The chorus starts off with, "You show the lights that stop me turn to stone/You shine it when I'm alone/And so I tell myself that I'll be strong/And dreaming when they're gone." Now this seems to be saying the opposite of what we might expect. The lights were supposed to protect her from fear of the dark, right? So why is saying that the lights "stop me?" This speaks to the alien theory, I suppose: the lights that stop her are the sudden lights from a spacecraft that appear. She is either stopped simply by curiosity, or paralyzed with fear of them, or the extraterrestrial beings have stopped her somehow. 

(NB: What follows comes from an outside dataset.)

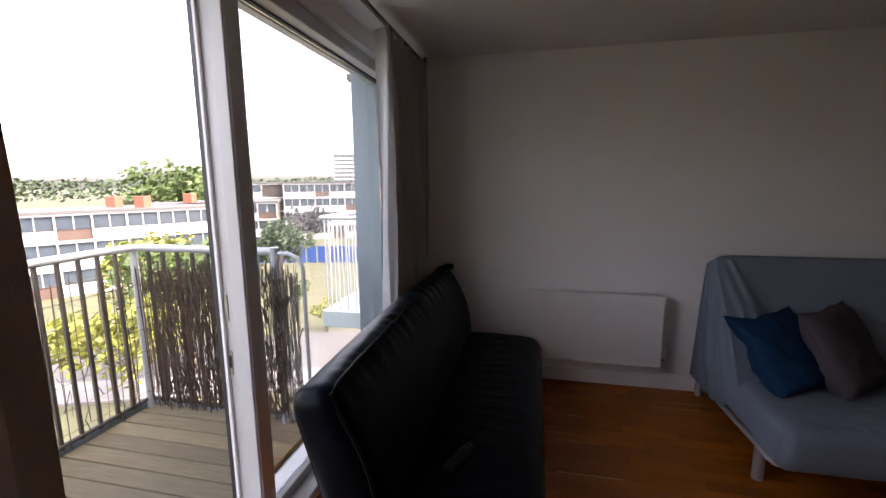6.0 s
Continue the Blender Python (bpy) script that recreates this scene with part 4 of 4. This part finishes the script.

Some theorists, depending on their point of view, would go so far as to claim that aliens are synonymous with demons. They say that when people think they are abducted by aliens, they are really being tormented by fallen angels. If we are going with the MK Ultra theory, then we'd probably say that the handlers who perform the abusive experiments disguise themselves as aliens--or that they're somehow in league with actual aliens, who may or may not be fallen angels.

Creative Commons image by Mingle Media TV
The "I tell myself that I'll be strong" could refer to being strong in the dark when there are no lights - a simple enough explanation, although it doesn't seem to match up with "lights that stop me, turn to stone" line. What does turning to stone mean, anyway? Shutting off one's emotions so that one is as imperturbable as stone, perhaps, which fits with the abuse theory.

"Dreaming when they're gone" seems to fit this theory as well; the child cannot sleep until her abusers are gone. What would "they're" refer to in the context of fear of the dark? Nightmares, perhaps. Maybe she simply means that sleeping in the dark makes her prone to nightmares.

The "calling me home" of the chorus is why some people interpret this song to mean that Goulding herself has come from the star people. The lights call her home? Why, that's her fellow extraterrestrials coming back to claim her. Alternatively, we might say that the lights calling her home are some kind of signal or trigger that her handlers use when it's time for her to "come home" to be reprogrammed. The "reprogramming" process is painful and frightening, and that's why the singer seems to be so scared and depressed.

In the second verse, "Touch my own skin and hope that I'm still breathing" sounds a bit ominous, but fear - including simple childhood fear of the dark - could do that to a person. But then she sings something rather strange: "And I think back to when my brother of my sister slept/In an unknown place(,) the only time I feel safe." The only time she feels safe is when her brother and sister slept in an unknown place - now that seems odd. If a child were simply scared of the dark, wouldn't we expect her to say that she only felt safe when her brother and sister slept in her room with her, or when they were in the house with her - sort of a "safety in numbers" feeling? What is the "unknown place?" Is she saying that she wants her brother and sister to sleep away from where she is, because wherever she is is unsafe, and she wants to keep them safe? That line really makes it seem as if something other than mere darkness frightened her when she was a child.

In short, although this song is supposed to be about using light to ward off fear of the dark, the lyrics actually seem to be suggesting exactly the opposite - that the lights are failing to ward off the fearful thing that the dark brings, whatever that thing may be. But only the songwriters know for sure what they were thinking.